Older photographs leave more room for interpretation.
A blurred figure in a nineteenth-century image might simply be the result of a long exposure. Yet viewers often perceive movement, ambiguity, or hidden meaning.
The photograph appears to contain a secret because the visual information is incomplete.
This is not deception. It is a natural consequence of how human perception works.
People rarely react to photographs based solely on what they see. They react to what they think they see.
What Haunted Photographs Reveal About Us
Perhaps the most interesting insight is that haunted-feeling photographs often reveal more about the viewer than about the image itself.
Two people can look at the same photograph and have completely different reactions. One sees nostalgia. Another sees loneliness. A third sees beauty.
The photograph functions like a mirror for emotional interpretation.
This may explain why certain images remain culturally significant for decades. They resist complete explanation. Each generation brings new experiences, fears, and memories to the viewing process.
Rather than presenting a fixed meaning, the image invites participation.
The viewer becomes part of the story.
Why Interest Continues to Grow
The growing fascination with eerie and haunting photography reflects a broader cultural desire for mystery in an age of constant information.
Most digital experiences today are designed to explain, categorize, and predict. Algorithms recommend content.
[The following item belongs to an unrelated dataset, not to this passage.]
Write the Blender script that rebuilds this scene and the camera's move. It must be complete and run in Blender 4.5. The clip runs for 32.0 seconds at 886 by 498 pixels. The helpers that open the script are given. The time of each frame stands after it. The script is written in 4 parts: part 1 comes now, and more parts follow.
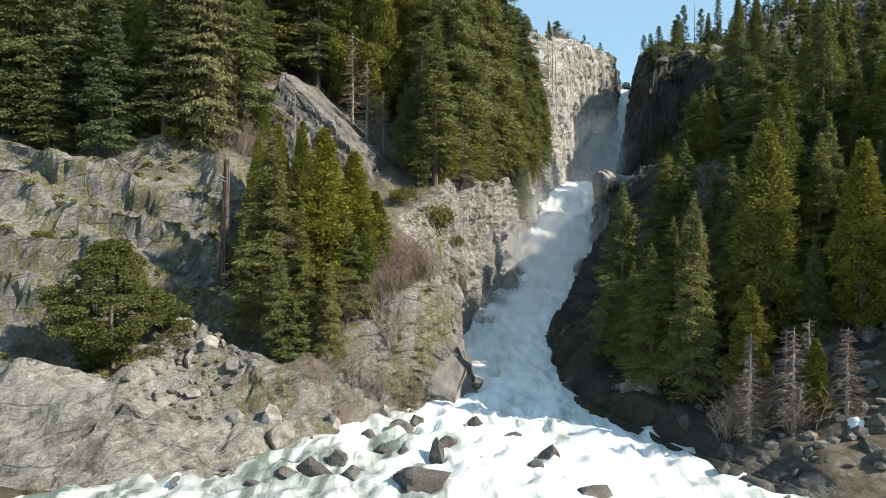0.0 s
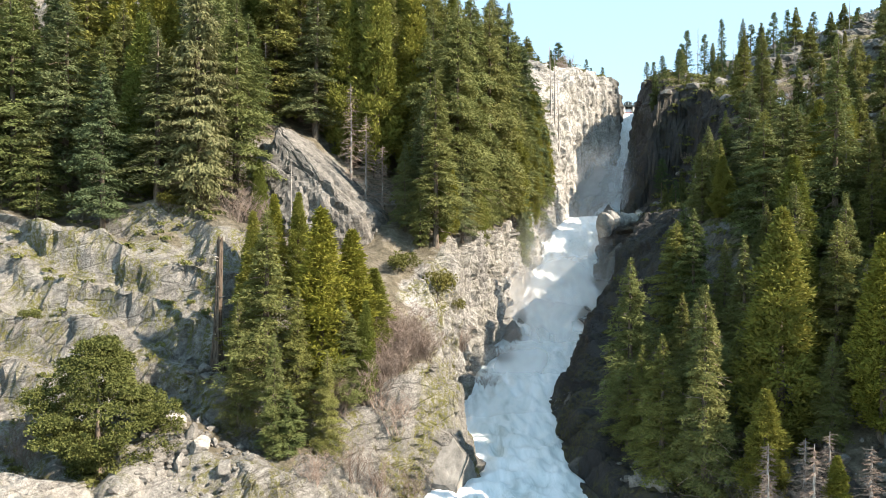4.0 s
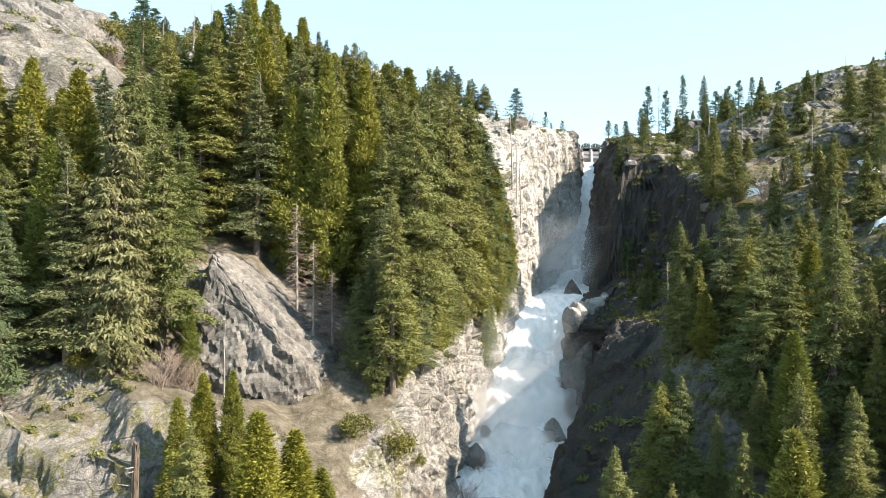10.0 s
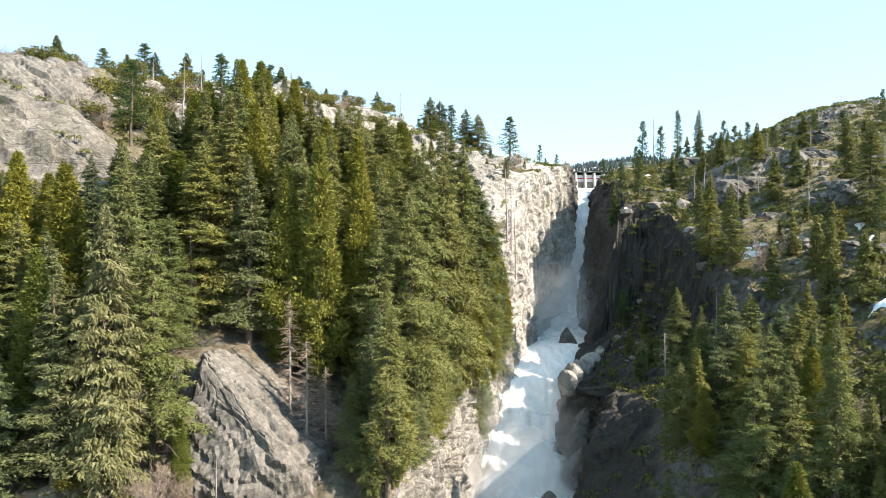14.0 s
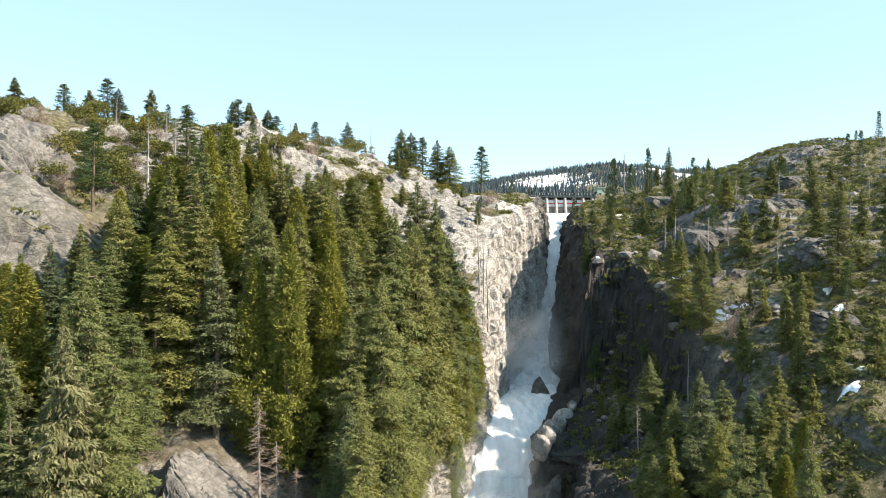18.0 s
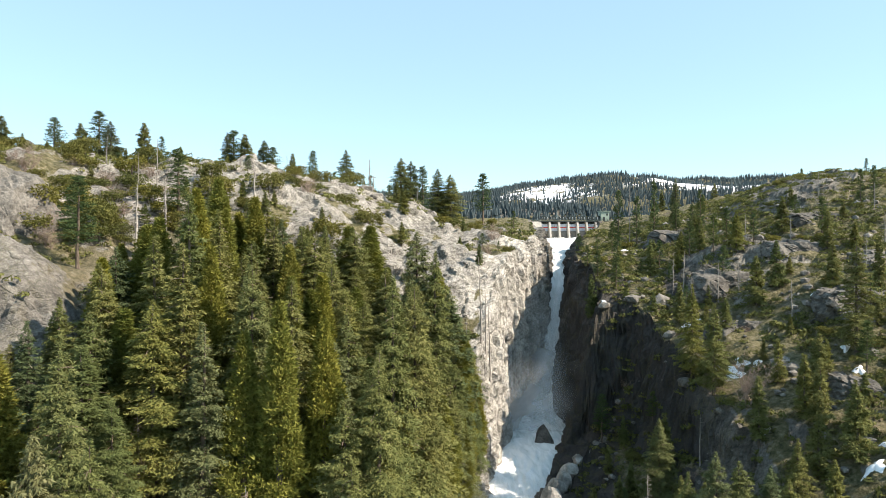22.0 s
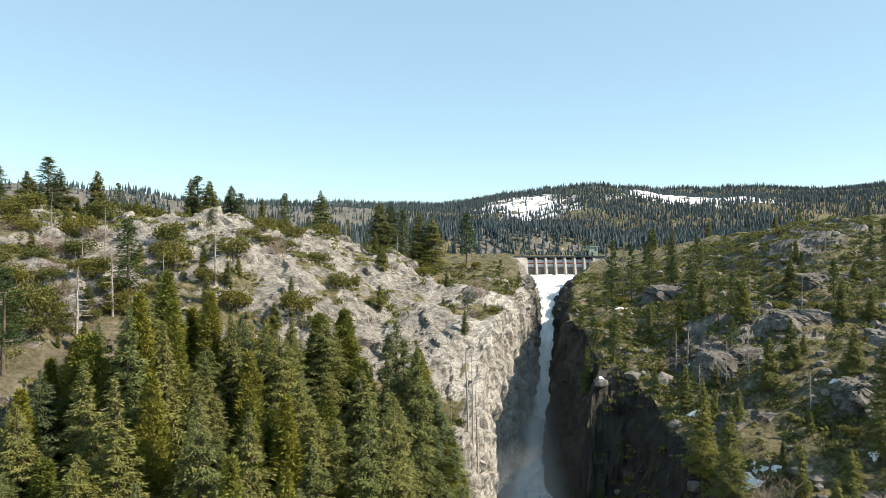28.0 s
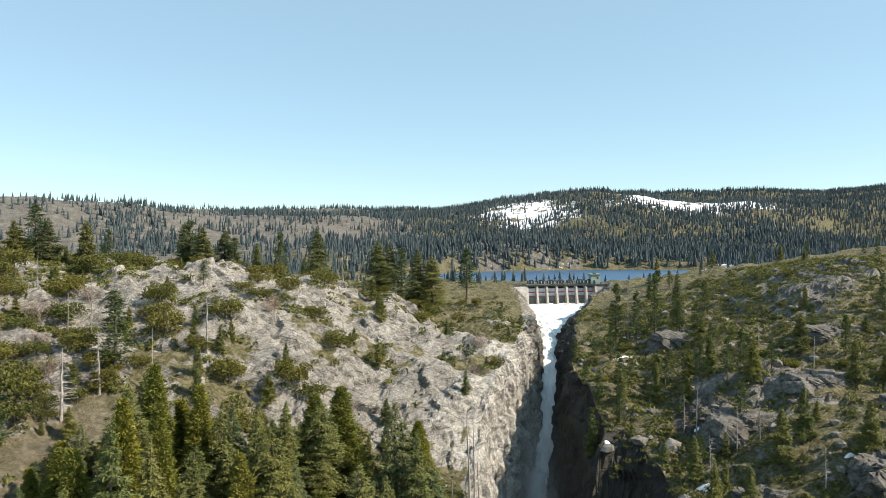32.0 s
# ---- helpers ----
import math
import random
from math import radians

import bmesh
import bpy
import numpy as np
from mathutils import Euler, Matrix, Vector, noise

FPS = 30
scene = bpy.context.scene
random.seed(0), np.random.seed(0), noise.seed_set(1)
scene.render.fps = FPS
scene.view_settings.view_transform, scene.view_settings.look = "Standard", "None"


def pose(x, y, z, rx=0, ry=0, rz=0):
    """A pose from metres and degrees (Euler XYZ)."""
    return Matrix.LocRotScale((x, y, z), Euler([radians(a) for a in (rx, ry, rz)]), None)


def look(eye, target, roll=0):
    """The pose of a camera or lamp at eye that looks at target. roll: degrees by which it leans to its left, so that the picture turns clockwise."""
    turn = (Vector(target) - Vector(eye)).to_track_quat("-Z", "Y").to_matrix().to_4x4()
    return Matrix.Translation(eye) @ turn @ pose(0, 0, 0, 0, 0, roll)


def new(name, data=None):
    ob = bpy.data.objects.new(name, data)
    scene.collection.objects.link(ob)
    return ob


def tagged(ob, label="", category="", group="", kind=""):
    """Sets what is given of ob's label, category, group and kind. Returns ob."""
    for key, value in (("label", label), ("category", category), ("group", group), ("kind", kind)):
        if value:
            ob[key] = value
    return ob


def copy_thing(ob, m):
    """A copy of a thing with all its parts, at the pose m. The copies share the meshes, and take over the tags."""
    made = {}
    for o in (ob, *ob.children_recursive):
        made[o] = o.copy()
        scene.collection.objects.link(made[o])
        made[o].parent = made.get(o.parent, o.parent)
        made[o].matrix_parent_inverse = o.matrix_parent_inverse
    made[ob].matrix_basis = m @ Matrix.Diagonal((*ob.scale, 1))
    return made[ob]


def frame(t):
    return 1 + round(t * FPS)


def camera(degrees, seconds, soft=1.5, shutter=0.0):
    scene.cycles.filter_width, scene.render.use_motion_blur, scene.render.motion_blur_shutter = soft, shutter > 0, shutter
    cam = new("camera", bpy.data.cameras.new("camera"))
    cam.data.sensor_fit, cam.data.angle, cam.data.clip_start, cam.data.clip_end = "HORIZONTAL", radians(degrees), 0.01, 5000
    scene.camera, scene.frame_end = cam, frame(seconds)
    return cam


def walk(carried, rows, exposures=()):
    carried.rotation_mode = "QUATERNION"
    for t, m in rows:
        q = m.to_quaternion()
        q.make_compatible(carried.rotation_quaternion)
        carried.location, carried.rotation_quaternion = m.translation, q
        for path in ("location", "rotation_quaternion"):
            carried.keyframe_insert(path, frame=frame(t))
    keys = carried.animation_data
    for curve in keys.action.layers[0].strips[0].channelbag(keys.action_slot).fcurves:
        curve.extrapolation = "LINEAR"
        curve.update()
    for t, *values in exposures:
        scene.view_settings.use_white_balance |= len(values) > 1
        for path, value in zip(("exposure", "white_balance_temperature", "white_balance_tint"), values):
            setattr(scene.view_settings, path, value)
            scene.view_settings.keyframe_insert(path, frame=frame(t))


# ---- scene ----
cam = camera(62.9, 32.0, soft=0.7)
METRES, EYE, TILT, LEAN, TURN = 130.0, 30.0, 0.0, 0.0, 0.0
ROWS = [
    (0.0, -0.0001, -0.0046, 0.0021, -0.12, -0.39, -0.45),
    (0.5, 0.0002, -0.0056, 0.0115, -0.06, -0.44, -0.44),
    (1.0, 0.0016, -0.0070, 0.0206, 0.01, -0.45, -0.39),
    (1.5, 0.0037, -0.0093, 0.0299, 0.10, -0.43, -0.32),
    (2.0, 0.0047, -0.0082, 0.0402, 0.14, -0.39, -0.31),
    (2.5, 0.0041, -0.0031, 0.0515, 0.11, -0.35, -0.36),
    (4.5, -0.0020, 0.0331, 0.0945, -0.09, -0.10, -0.37),
    (5.0, -0.0022, 0.0426, 0.1075, -0.12, -0.00, -0.40),
    (5.5, -0.0028, 0.0526, 0.1217, -0.16, 0.06, -0.41),
    (6.0, -0.0038, 0.0633, 0.1361, -0.21, 0.09, -0.37),
    (6.5, -0.0044, 0.0719, 0.1503, -0.24, 0.13, -0.33),
    (7.0, -0.0054, 0.0818, 0.1656, -0.40, 0.15, -0.34),
    (7.5, -0.0047, 0.0885, 0.1796, -1.04, 0.21, -0.34),
    (8.0, -0.0051, 0.0964, 0.1944, -2.02, 0.24, -0.32),
    (8.5, -0.0061, 0.1059, 0.2091, -2.64, 0.28, -0.29),
    (9.0, -0.0057, 0.1134, 0.2255, -3.40, 0.23, -0.27),
    (9.5, -0.0063, 0.1200, 0.2410, -3.72, 0.21, -0.22),
    (10.0, -0.0064, 0.1272, 0.2566, -3.73, 0.21, -0.21),
    (10.5, -0.0069, 0.1343, 0.2724, -3.77, 0.17, -0.20),
    (11.0, -0.0078, 0.1407, 0.2885, -3.82, 0.24, -0.23),
    (11.5, -0.0079, 0.1418, 0.3043, -3.83, 0.12, -0.25),
    (12.0, -0.0079, 0.1417, 0.3204, -3.81, 0.04, -0.23),
    (12.5, -0.0078, 0.1418, 0.3356, -3.81, 0.02, -0.18),
    (13.0, -0.0078, 0.1421, 0.3515, -3.78, -0.06, -0.13),
    (13.5, -0.0083, 0.1434, 0.3681, -3.78, -0.14, -0.09),
    (14.0, -0.0091, 0.1428, 0.3845, -4.30, -0.21, -0.07),
    (14.5, -0.0088, 0.1438, 0.4019, -5.08, -0.32, -0.03),
    (15.0, -0.0098, 0.1449, 0.4183, -5.79, -0.37, -0.02),
    (15.5, -0.0108, 0.1464, 0.4332, -6.21, -0.43, -0.00),
    (17.5, -0.0110, 0.1556, 0.4979, -6.63, -0.61, 0.05),
    (18.0, -0.0105, 0.1589, 0.5134, -6.62, -0.59, 0.03),
    (18.5, -0.0100, 0.1618, 0.5298, -6.61, -0.63, 0.02),
    (19.0, -0.0093, 0.1662, 0.5451, -6.60, -0.65, 0.02),
    (19.5, -0.0082, 0.1723, 0.5592, -6.55, -0.62, 0.07),
    (20.0, -0.0061, 0.1797, 0.5711, -6.53, -0.58, 0.08),
    (20.5, -0.0047, 0.1875, 0.5801, -6.50, -0.50, 0.13),
    (21.0, -0.0036, 0.1965, 0.5897, -6.51, -0.44, 0.13),
    (21.5, -0.0030, 0.2051, 0.5980, -6.51, -0.36, 0.11),
    (22.0, -0.0024, 0.2150, 0.6057, -6.53, -0.33, 0.09),
    (22.5, -0.0015, 0.2264, 0.6142, -6.55, -0.32, 0.04),
    (23.0, -0.0022, 0.2380, 0.6228, -6.59, -0.31, 0.01),
    (23.5, -0.0018, 0.2526, 0.6302, -6.61, -0.28, -0.04),
    (24.0, -0.0017, 0.2679, 0.6399, -6.64, -0.23, -0.11),
    (24.5, -0.0023, 0.2823, 0.6502, -6.69, -0.14, -0.18),
    (25.0, -0.0020, 0.2981, 0.6616, -6.74, -0.09, -0.21),
    (25.5, -0.0006, 0.3131, 0.6743, -6.74, -0.08, -0.18),
    (27.5, 0.0084, 0.3571, 0.7416, -7.81, -0.38, 0.10),
    (28.0, 0.0106, 0.3652, 0.7576, -8.10, -0.38, 0.10),
    (28.5, 0.0115, 0.3742, 0.7749, -8.32, -0.44, 0.13),
    (29.0, 0.0114, 0.3826, 0.7913, -8.42, -0.50, 0.17),
    (29.5, 0.0127, 0.3898, 0.8077, -8.38, -0.54, 0.20),
    (30.0, 0.0140, 0.3974, 0.8243, -8.32, -0.58, 0.20),
    (30.5, 0.0141, 0.4043, 0.8410, -8.31, -0.62, 0.23),
    (31.0, 0.0152, 0.4096, 0.8574, -8.26, -0.69, 0.29),
    (31.5, 0.0162, 0.4152, 0.8744, -8.21, -0.74, 0.32),
    (32.0, 0.0160, 0.4180, 0.8910, -8.21, -0.75, 0.33),
]
walk(cam, [(t, pose(0, 0, EYE, TILT, LEAN, TURN) @ pose(METRES * x, METRES * y, METRES * z, 90 + pitch, roll, yaw)) for t, x, y, z, yaw, pitch, roll in ROWS],
     exposures=((0, 0.6, 6900, 12), (2.5, 0.95, 7000, 13), (4.5, 1.42, 7300, 15), (6, 1.5, 7300, 15), (9, 1.48, 7300, 15), (13, 1.38, 7300, 15), (19, 1.04, 7250, 15), (25, 0.76, 7400, 14), (32, 0.52, 7300, 14)))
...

Search engines provide answers instantly. Artificial intelligence increasingly reduces uncertainty.
Haunting photographs do something different.
They preserve uncertainty.
They remind viewers that not every emotional reaction can be fully explained and that some images remain powerful precisely because they leave questions unanswered.
In that sense, the most haunting photographs are not the ones that show something strange. They are the ones that show something ordinary and somehow make it feel extraordinary.
A quiet room. An empty street. A forgotten face.
Nothing unusual is visible.
Yet the photograph lingers in memory long after it has disappeared from view and that may be the most haunting quality of all.